Sen. Jeff Flake (R–Ariz.), who earlier this year condemned Donald Trump for tarring his political opponents as traitors, stopped just short of applying that label to the president today.
Flake’s comments came three days after Trump made controversial remarks at a joint press conference with Russian President Vladimir Putin. Trump told the world he accepted Putin’s claim that the Russian government did not interfere in the 2016 U.S. presidential election. After that position provoked criticism from across the political spectrum, Trump claimed on Tuesday that he misspoke and believes Russia did interfere in the election.
Speaking from the Senate floor today, Flake slammed Trump for initially rejecting the findings of national intelligence officials that Russia meddled in the election. “The findings of our intelligence community regarding the Russian aggression are not matters of opinion, no matter how powerful and strong Putin’s denial,” Flake said. “To reject these findings and to reject the excruciating specific indictment against the 12 named Russian operatives in deference to the word of a KGB apparatchik is an act of will on the part of the president, and that choice leaves us contemplating the dark mystery, ‘Why did he do that? What would compel our president to do such a thing?'”

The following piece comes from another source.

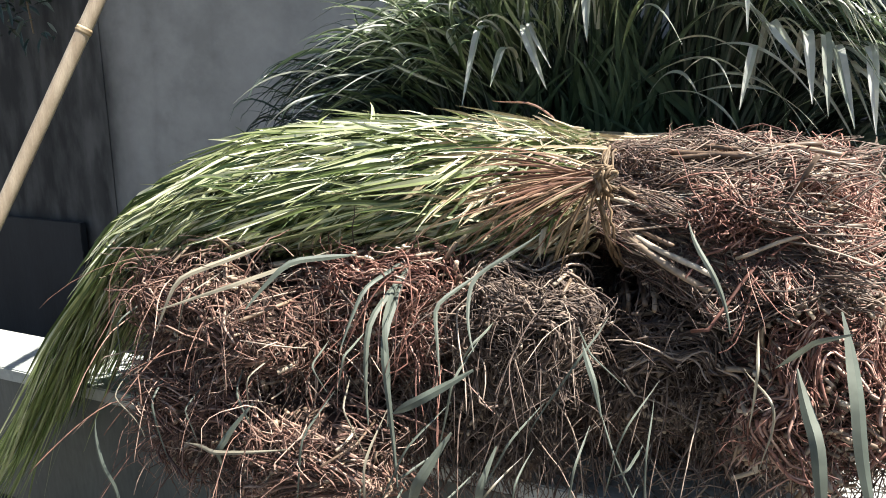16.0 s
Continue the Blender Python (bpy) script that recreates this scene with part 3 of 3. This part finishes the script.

Flake then suggested that Trump’s remarks verged on treason. “The president let down the free world by giving aid and comfort to an enemy of democracy,” he said. “In so doing, he dimmed the light of freedom ever so slightly in our own country.” Although Flake did not explicitly call Trump a traitor, his meaning was clear, since Article III of the U.S. Constitution says treason consists of giving “aid and comfort” to America’s enemies.
Flake, a harsh critic of Trump, has changed his tune since February, when he blasted the president for calling Democrats “treasonous” because they didn’t applaud during his State of the Union speech. “Applause signals approval of an idea, not loyalty to one’s country,” Flake said back then. “Our Democratic colleagues love this country as much as we do, and to suggest otherwise is simply unconscionable.” He said Trump’s comments were “vile” and that “one who levels such a charge knows neither the meaning of treason nor the power that the words of a president carry.”
Flake was right when he noted the seriousness of charging someone with treason. As Reason‘s Robby Soave explained on Monday, it’s possible to criticize Trump’s Putin-pleasing performance on Monday without calling him a traitor:
Diplomacy is good, and Democrats shouting “Treason!” whenever the president does something dumb is as obnoxious in the Trump years as it was when the Republicans did it during the Obama years. It’s a mistake to indulge in grand conspiracy theorizing—Manchurian candidates! The Americans! Urinating sex workers!—to explain the president’s actions when mundane incompetence and egomania fit just as nicely.
Flake seems to have forgotten (or just ignored) his own words.